The Government is inviting bids from a strategic foreign investor for the planned $10 billion Bagamoyo port project earlier backed by a China Merchants Holdings International Co. Ltd, which has failed to comply by newly introduced contractual terms.
The announcement follows failure for both sides to reach to a consensus on new contractual terms for the infrastructure investment project, The BusinessWiz has learnt
When contacted for further clarification on the matter, the Minister for Works and Transport Professor Makame Mbarawa told The Business Wiz in an exclusive interview that, “both parties have not yet reached a consensus on the way forward for the project.
“The closed-door negotiations have elapsed for over a year now. Since the matter is very sensitive and do not need to rush as we need a win-win situation bearing in mind the fact that Bagamoyo port is an important facility that would help ease congestion in other ports in future”, said the Minister.
President Samia Suluhu formed a taskforce committee team last year composed of economic experts to resume the long-stalled talks about expanding the port project whose earlier contractual terms were revoked by the fifth phase government.
The head of State had commissioned fresh negotiations on 26 June 2021 during the 12th Summit of
Tanzania National Business Council (TNBC), which was held in Dodoma.
The aim was to ensure that the government comes to good terms that will benefit the nation and not otherwise.
Tanzania’s technical team of negotiators was led by the Investment Minister, and included also the
Permanent Secretaries responsible for Works and Transport, Finance and planning as well as Industry and Trade Ministries.
Others were representatives from the Tanzania Ports Authority (TPA), Export Processing Zones Authority (EPZA), Tanzania Revenue Authority (TRA) and TIB Development Bank.
With almost a year gone now, the closed-door negotiations ended last month in apparent deadlock after the Chinese firm failed to comply by new contractual conditions the sixth phase government had introduced.
Initially, the government had signed the framework agreement deal for the Bagamoyo port project on
March 24th 2013 with prospective largest port investor which had 80 percent share and Oman’s State
General Reserve Fund
Under a three-way partnership signed, Tanzania was to get an undisclosed shareholding in the project
Apart from raising $ 28 million that compensated 2,180 registered landowners to be displaced away from an area earmarked for the project.
However, when the late President John Magufuli came into power in November 2015, he ordered an immediate suspension of the project in January 2016, saying the conditions set by the investor were tantamount to selling Tanzania to China.
Three years later in 2019, he foiled the agreement saying it was a looters’ den shrouded in grand corruption that was too exploitative and inappropriate and that its terms were not for the benefit of the country.
The late President came out and shed light to the public that, the mega project was inconceivable for the country to allow its implementation under awkward and exploitative stringent conditions and terms imposed by the investors, which could not have benefited Tanzanians.
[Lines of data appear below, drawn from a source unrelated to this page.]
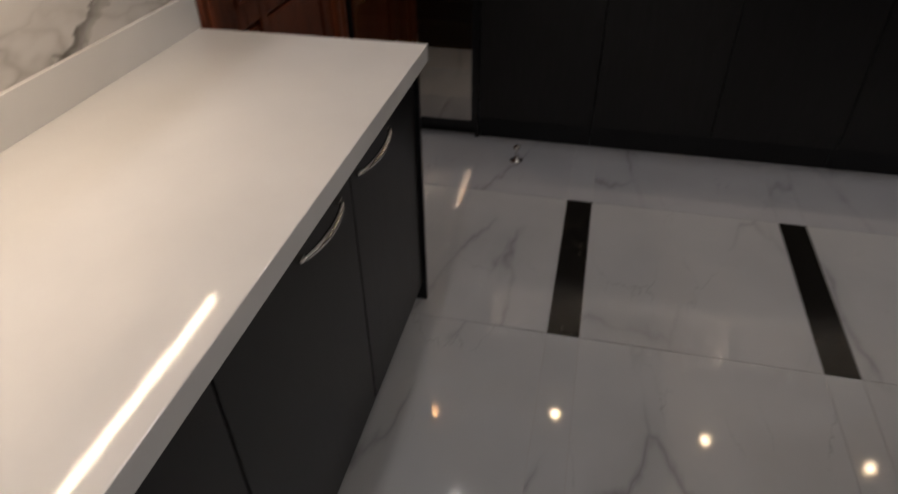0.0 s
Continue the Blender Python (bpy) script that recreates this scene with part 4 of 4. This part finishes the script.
# ---- floor ----
base = solid("floor", boxes([(WX - 0.15, EX + 0.0, SY - 0.15, NY + 0.2, -0.12, -0.002), (EX, 4.35, SY - 0.15, 1.70, -0.12, -0.002), (EX, 3.745, 1.70, NY + 0.2, -0.12, -0.002), (3.745, DX + 0.15, 0.90, NY + 0.2, -0.12, LOW - 0.002)]), GROUT, "polished white marble tile floor with grey veins and black inlay strips", "floor", "structure")
made = {}


def floor_piece(name, x0, x1, y0, y1, mat, level=0.0):
    w, d = round(x1 - x0, 4), round(y1 - y0, 4)
    if w < 0.02 or d < 0.02:
        return
    key = (name, w, d, mat.name)
    if key not in made:
        made[key] = mesh_of(name, box(-w / 2 + 0.0009, w / 2 - 0.0009, -d / 2 + 0.0009, d / 2 - 0.0009, -0.010, 0.0, 0.0006), mat)
    ob = new(name, made[key])
    ob.parent = base
    ob.location = Vector(((x0 + x1) / 2, (y0 + y1) / 2, level)) - Vector(base.location)


cols, x = [], 0.170 - 2 * 0.858
while x < 3.60:
    cols += [(x, x + 0.107, True), (x + 0.107, x + 0.858, False)]
    x += 0.858
rows, y = [], 2.130 - 6 * 0.838
while y < NY:
    rows.append((y, y + 0.838))
    y += 0.838
for x0, x1, narrow in cols:
    for y0, y1 in rows:
        a, b, c, d = max(x0, WX), min(x1, 3.580), max(y0, SY), min(y1, NY)
        inlay = narrow and abs(y0 - 2.130) < 0.01 and x0 > 0
        if b - a > 0.02 and d - c > 0.02:
            # rows beyond y 2.9 get the slightly darker, bluer floor marble
            floor_piece("inlay_strip" if inlay else "floor_tile", a, b, c, d, BLACK if inlay else FLOOR_DARKER if y0 > 2.9 else FLOOR)
floor_piece("threshold_strip", 3.580, 3.745, 1.716, 3.10, BLACK)
floor_piece("floor_tile", 3.580, 3.745, 3.10, 3.44, FLOOR)
for k in range(3):
    floor_piece("floor_tile", 3.580, 4.35, -0.66 + 0.45 * k, -0.66 + 0.45 * (k + 1), FLOOR)
floor_piece("floor_tile", 3.580, 3.70, 0.69, 1.716, FLOOR)
floor_piece("floor_tile", 3.580, 3.70, SY, -0.66, FLOOR)
x = 3.746
while x < DX:
    y = DS
    while y < NY:
        floor_piece("floor_tile", x, min(x + 0.80, DX), y, min(y + 0.80, NY), FLOOR, LOW)
        y += 0.80
    x += 0.80
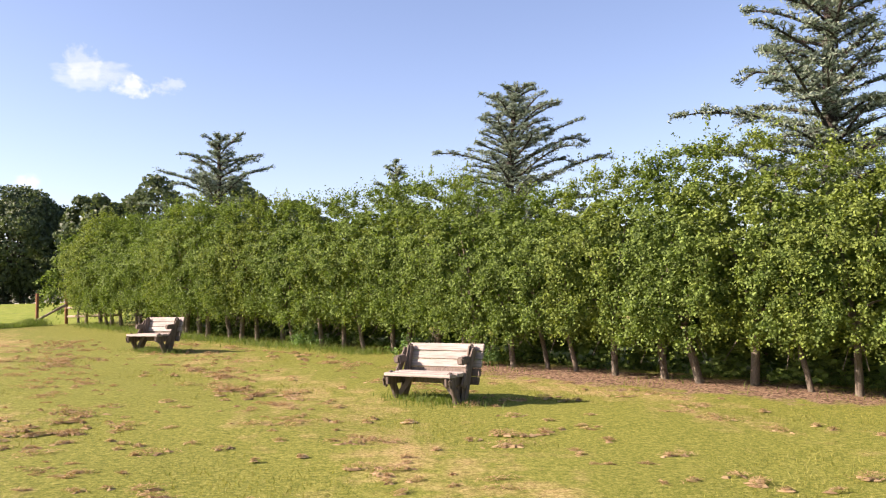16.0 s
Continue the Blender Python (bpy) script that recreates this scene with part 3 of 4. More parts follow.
# ---- field gate ----
def gate():
    f = thing("field_gate", "galvanised steel seven-bar field gate, closed", "gate")
    a, b = Vector((9.15, 36.3, 0)), Vector((12.5, 35.85, 0))
    z = 0.70
    d = (b - a).normalized()
    for k, h in enumerate((0.16, 0.30, 0.44, 0.60, 0.78, 0.96, 1.13)):
        g = Geo()
        g.tube([(*a.xy, z + h), (*b.xy, z + h)], [0.016, 0.016], 8)
        g.make("bar", M_STEEL, f)
    for t in (0, 0.5, 1):
        p = a.lerp(b, t)
        g = Geo()
        g.tube([(p.x, p.y, z + 0.10), (p.x, p.y, z + 1.16)], [0.025, 0.025], 8)
        g.make("stile", M_STEEL, f)
    for p, o in ((a, -0.12), (b, 0.12)):
        q = p + d * o
        t = thing("gate_post", "dark weathered square wooden gate post beside the steel gate", "post", "gate posts")
        part("post", box((0.15, 0.15, 1.7), pose(q.x, q.y, z + 0.43), 0.01), M_BENCH_LEG, t)
    for s, x0, x1 in ((1, 12.8, 13.75), (-1, 8.85, 7.75)):
        w = thing("side_rails", "short weathered post and rail panel beside the gate", "fence", "rail panels beside the gate")
        y0 = 35.8 if s > 0 else 36.35
        part("post", box((0.12, 0.12, 1.25), pose(x1, y0, z + 0.4), 0.01), M_RUST_RAIL, w)
        for h in (0.3, 0.6, 0.88):
            part("rail", box((abs(x1 - x0), 0.05, 0.10), pose((x0 + x1) / 2, y0 - 0.06, z + h), 0.006), M_RUST_RAIL, w)
        g = Geo()
        g.tube([(x1 + s * 0.06, y0, z + 0.55), (x1 + s * 0.75, y0, z + 0.0)], [0.05, 0.05], 6)
        g.make("brace", M_RUST_RAIL, w)
    f2 = thing("wire_fence", "thin wire fence with slim wooden posts beside the crop field", "fence")
    xs = [14.8, 17.4, 20.2, 23.0, 25.8, 28.6]
    ln = []
    for x in xs:
        y, zz = 35.6 + 0.02 * (x - 14), gz(x, 35.6)
        g = Geo()
        g.tube([(x, y, zz - 0.2), (x, y, zz + 1.1)], [0.05, 0.045], 8, 0.05)
        g.make("post", M_RUST_RAIL, f2)
        ln.append((x, y, zz))
    xs2 = [7.0, 4.4, 1.8, -0.8]
    ln2 = []
    for x in xs2:
        y, zz = 36.6 + 0.1 * (7 - x), gz(x, 36.6)
        g = Geo()
        g.tube([(x, y, zz - 0.2), (x, y, zz + 1.1)], [0.05, 0.045], 8, 0.05)
        g.make("post", M_RUST_RAIL, f2)
        ln2.append((x, y, zz))
    for line in (ln, ln2):
        for h in (0.3, 0.6, 0.9):
            g = Geo()
            g.tube([(x, y, z2 + h) for x, y, z2 in line], [0.004] * len(line), 4, 0, False)
            g.make("wire", M_WIRE, f2)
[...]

Among the stringent conditions, which Magufuli revealed was that, the project terms required that the government should not develop any of its other ports bordering East Coast on fringes of Indian Ocean and should not have a say in its operations for 99 years instead of 33 years according to the law.
The investors would operate free of charge throughout the years and that any loses that would be incurred would be compensated by the government, and that they would not be subjected for any payment of taxes whatsoever.
There would be no special status and that should not pay the market rate for water and electricity like any other investor and that they could start any other business deemed necessary within the port without government’s approval and were open to scrutiny and regulation by relevant agencies in line with law like any other investor.
The Bagamoyo port deal with its prospective investors has become an uphill battle now for nine years
down the lane, investors have withdrawn from the formal negotiations living top government officials with hard task pinning good or bad labels on the latest developments in relation to the project.
According to the Ministry of Works, the government is currently looking for a foreign strategic investor to run the project at this time when it has officially announced a new tender to bring hope for the nation.
The multi-billion project, which broke ground, had its foundation stone laid down by former President
Jakaya Kikwete in August 2015 during the visit of the Chinese President Xi Jinping in the country.
The port, to be built in Bagamoyo, 75 km (47 miles) north of Dar es Salaam, would dwarf neighboring
Kenya’s port at Mombasa, East Africa’s trade gateway some 300 km (180 miles) to the north, and includean industrial zone and rail and road links to a region hoping to exploit new oil and gas finds.
It is meant to ease congestion at the port in the commercial capital Dar es Salaam and transform a depressed area into a trade and manufacturing hub. Yet there are practical difficulties, not least that
Bagamoyo’s port, unlike Dar es Salaam that would most likely need regular, extensive dredging.